Retype the whole listing, please, keeping every line exact and dropping the pictures.

## [Data excerpt]

--

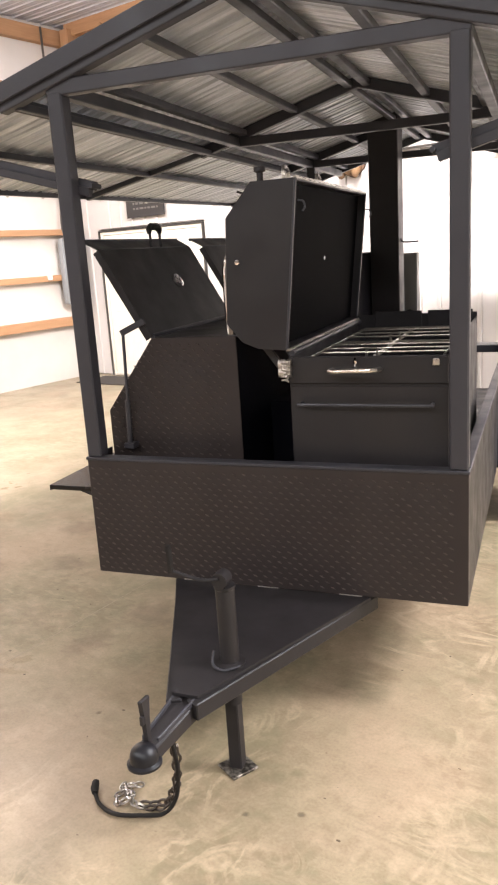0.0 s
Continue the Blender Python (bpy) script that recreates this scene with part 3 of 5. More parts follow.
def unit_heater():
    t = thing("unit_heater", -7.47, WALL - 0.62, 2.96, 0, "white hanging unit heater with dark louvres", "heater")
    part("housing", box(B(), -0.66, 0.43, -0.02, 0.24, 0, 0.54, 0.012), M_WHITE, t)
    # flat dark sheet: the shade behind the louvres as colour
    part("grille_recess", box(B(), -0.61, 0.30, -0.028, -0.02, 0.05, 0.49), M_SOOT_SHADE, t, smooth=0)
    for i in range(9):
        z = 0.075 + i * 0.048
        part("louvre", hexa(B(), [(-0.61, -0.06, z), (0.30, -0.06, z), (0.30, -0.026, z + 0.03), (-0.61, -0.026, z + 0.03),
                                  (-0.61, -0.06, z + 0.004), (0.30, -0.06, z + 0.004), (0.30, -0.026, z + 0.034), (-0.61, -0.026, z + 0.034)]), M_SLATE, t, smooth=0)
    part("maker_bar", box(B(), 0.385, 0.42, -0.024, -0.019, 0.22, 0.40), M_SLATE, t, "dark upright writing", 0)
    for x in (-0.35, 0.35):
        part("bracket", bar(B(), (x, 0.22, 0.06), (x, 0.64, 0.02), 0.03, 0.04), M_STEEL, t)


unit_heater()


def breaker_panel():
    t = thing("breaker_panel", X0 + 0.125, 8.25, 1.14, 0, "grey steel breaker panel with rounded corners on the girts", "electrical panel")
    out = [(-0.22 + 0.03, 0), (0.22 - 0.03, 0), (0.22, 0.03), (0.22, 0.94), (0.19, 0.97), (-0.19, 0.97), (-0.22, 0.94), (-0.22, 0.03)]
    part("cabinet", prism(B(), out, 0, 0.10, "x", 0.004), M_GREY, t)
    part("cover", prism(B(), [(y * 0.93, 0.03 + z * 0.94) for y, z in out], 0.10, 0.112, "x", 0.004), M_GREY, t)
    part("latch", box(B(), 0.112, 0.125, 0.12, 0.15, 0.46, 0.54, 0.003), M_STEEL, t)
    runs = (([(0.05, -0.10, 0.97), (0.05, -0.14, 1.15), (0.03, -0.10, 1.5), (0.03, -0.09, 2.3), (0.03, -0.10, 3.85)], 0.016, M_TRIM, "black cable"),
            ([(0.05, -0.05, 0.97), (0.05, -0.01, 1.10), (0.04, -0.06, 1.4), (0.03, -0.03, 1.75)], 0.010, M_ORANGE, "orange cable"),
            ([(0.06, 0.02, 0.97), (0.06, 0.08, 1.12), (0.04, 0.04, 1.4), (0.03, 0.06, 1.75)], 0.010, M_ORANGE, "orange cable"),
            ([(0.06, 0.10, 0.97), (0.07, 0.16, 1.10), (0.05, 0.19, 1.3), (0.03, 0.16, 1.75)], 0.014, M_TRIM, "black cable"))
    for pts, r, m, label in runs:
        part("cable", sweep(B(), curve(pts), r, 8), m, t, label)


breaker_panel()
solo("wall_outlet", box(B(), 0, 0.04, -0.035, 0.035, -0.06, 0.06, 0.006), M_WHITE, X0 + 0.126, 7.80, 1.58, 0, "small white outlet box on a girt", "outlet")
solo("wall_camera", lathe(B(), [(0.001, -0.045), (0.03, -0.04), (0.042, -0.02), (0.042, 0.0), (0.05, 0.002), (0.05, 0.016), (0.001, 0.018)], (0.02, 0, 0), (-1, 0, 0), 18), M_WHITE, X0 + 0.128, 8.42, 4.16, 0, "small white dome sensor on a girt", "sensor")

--

## [Full output]
0.0 s
Continue the Blender Python (bpy) script that recreates this scene with part 3 of 5. More parts follow.
def unit_heater():
    t = thing("unit_heater", -7.47, WALL - 0.62, 2.96, 0, "white hanging unit heater with dark louvres", "heater")
    part("housing", box(B(), -0.66, 0.43, -0.02, 0.24, 0, 0.54, 0.012), M_WHITE, t)
    # flat dark sheet: the shade behind the louvres as colour
    part("grille_recess", box(B(), -0.61, 0.30, -0.028, -0.02, 0.05, 0.49), M_SOOT_SHADE, t, smooth=0)
    for i in range(9):
        z = 0.075 + i * 0.048
        part("louvre", hexa(B(), [(-0.61, -0.06, z), (0.30, -0.06, z), (0.30, -0.026, z + 0.03), (-0.61, -0.026, z + 0.03),
                                  (-0.61, -0.06, z + 0.004), (0.30, -0.06, z + 0.004), (0.30, -0.026, z + 0.034), (-0.61, -0.026, z + 0.034)]), M_SLATE, t, smooth=0)
    part("maker_bar", box(B(), 0.385, 0.42, -0.024, -0.019, 0.22, 0.40), M_SLATE, t, "dark upright writing", 0)
    for x in (-0.35, 0.35):
        part("bracket", bar(B(), (x, 0.22, 0.06), (x, 0.64, 0.02), 0.03, 0.04), M_STEEL, t)


unit_heater()


def breaker_panel():
    t = thing("breaker_panel", X0 + 0.125, 8.25, 1.14, 0, "grey steel breaker panel with rounded corners on the girts", "electrical panel")
    out = [(-0.22 + 0.03, 0), (0.22 - 0.03, 0), (0.22, 0.03), (0.22, 0.94), (0.19, 0.97), (-0.19, 0.97), (-0.22, 0.94), (-0.22, 0.03)]
    part("cabinet", prism(B(), out, 0, 0.10, "x", 0.004), M_GREY, t)
    part("cover", prism(B(), [(y * 0.93, 0.03 + z * 0.94) for y, z in out], 0.10, 0.112, "x", 0.004), M_GREY, t)
    part("latch", box(B(), 0.112, 0.125, 0.12, 0.15, 0.46, 0.54, 0.003), M_STEEL, t)
    runs = (([(0.05, -0.10, 0.97), (0.05, -0.14, 1.15), (0.03, -0.10, 1.5), (0.03, -0.09, 2.3), (0.03, -0.10, 3.85)], 0.016, M_TRIM, "black cable"),
            ([(0.05, -0.05, 0.97), (0.05, -0.01, 1.10), (0.04, -0.06, 1.4), (0.03, -0.03, 1.75)], 0.010, M_ORANGE, "orange cable"),
            ([(0.06, 0.02, 0.97), (0.06, 0.08, 1.12), (0.04, 0.04, 1.4), (0.03, 0.06, 1.75)], 0.010, M_ORANGE, "orange cable"),
            ([(0.06, 0.10, 0.97), (0.07, 0.16, 1.10), (0.05, 0.19, 1.3), (0.03, 0.16, 1.75)], 0.014, M_TRIM, "black cable"))
    for pts, r, m, label in runs:
        part("cable", sweep(B(), curve(pts), r, 8), m, t, label)


breaker_panel()
solo("wall_outlet", box(B(), 0, 0.04, -0.035, 0.035, -0.06, 0.06, 0.006), M_WHITE, X0 + 0.126, 7.80, 1.58, 0, "small white outlet box on a girt", "outlet")
solo("wall_camera", lathe(B(), [(0.001, -0.045), (0.03, -0.04), (0.042, -0.02), (0.042, 0.0), (0.05, 0.002), (0.05, 0.016), (0.001, 0.018)], (0.02, 0, 0), (-1, 0, 0), 18), M_WHITE, X0 + 0.128, 8.42, 4.16, 0, "small white dome sensor on a girt", "sensor")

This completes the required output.